Work to complete -
Please write out the material below exactly as given.

-.-.-

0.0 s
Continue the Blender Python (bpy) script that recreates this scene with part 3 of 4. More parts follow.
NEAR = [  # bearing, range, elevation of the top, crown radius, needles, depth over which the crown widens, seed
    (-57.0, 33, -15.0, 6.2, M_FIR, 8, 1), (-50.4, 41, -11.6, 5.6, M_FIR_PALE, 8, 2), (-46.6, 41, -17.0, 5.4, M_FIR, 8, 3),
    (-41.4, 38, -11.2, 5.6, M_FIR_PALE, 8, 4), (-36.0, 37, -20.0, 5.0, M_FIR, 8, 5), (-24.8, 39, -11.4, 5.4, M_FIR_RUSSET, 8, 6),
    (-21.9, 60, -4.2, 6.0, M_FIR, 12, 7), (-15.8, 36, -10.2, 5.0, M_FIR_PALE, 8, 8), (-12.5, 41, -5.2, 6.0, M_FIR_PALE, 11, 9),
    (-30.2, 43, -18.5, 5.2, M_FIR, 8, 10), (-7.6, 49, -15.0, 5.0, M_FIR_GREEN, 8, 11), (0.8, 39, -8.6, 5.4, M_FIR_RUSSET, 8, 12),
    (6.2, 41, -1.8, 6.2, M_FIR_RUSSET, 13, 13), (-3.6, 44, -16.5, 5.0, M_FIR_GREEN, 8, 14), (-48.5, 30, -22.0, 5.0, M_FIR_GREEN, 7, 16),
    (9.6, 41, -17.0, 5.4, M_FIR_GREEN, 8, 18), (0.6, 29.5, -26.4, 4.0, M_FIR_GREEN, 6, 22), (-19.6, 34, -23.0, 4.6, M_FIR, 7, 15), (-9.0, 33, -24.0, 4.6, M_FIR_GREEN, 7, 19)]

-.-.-

Full response -
0.0 s
Continue the Blender Python (bpy) script that recreates this scene with part 3 of 4. More parts follow.
NEAR = [  # bearing, range, elevation of the top, crown radius, needles, depth over which the crown widens, seed
    (-57.0, 33, -15.0, 6.2, M_FIR, 8, 1), (-50.4, 41, -11.6, 5.6, M_FIR_PALE, 8, 2), (-46.6, 41, -17.0, 5.4, M_FIR, 8, 3),
    (-41.4, 38, -11.2, 5.6, M_FIR_PALE, 8, 4), (-36.0, 37, -20.0, 5.0, M_FIR, 8, 5), (-24.8, 39, -11.4, 5.4, M_FIR_RUSSET, 8, 6),
    (-21.9, 60, -4.2, 6.0, M_FIR, 12, 7), (-15.8, 36, -10.2, 5.0, M_FIR_PALE, 8, 8), (-12.5, 41, -5.2, 6.0, M_FIR_PALE, 11, 9),
    (-30.2, 43, -18.5, 5.2, M_FIR, 8, 10), (-7.6, 49, -15.0, 5.0, M_FIR_GREEN, 8, 11), (0.8, 39, -8.6, 5.4, M_FIR_RUSSET, 8, 12),
    (6.2, 41, -1.8, 6.2, M_FIR_RUSSET, 13, 13), (-3.6, 44, -16.5, 5.0, M_FIR_GREEN, 8, 14), (-48.5, 30, -22.0, 5.0, M_FIR_GREEN, 7, 16),
    (9.6, 41, -17.0, 5.4, M_FIR_GREEN, 8, 18), (0.6, 29.5, -26.4, 4.0, M_FIR_GREEN, 6, 22), (-19.6, 34, -23.0, 4.6, M_FIR, 7, 15), (-9.0, 33, -24.0, 4.6, M_FIR_GREEN, 7, 19)]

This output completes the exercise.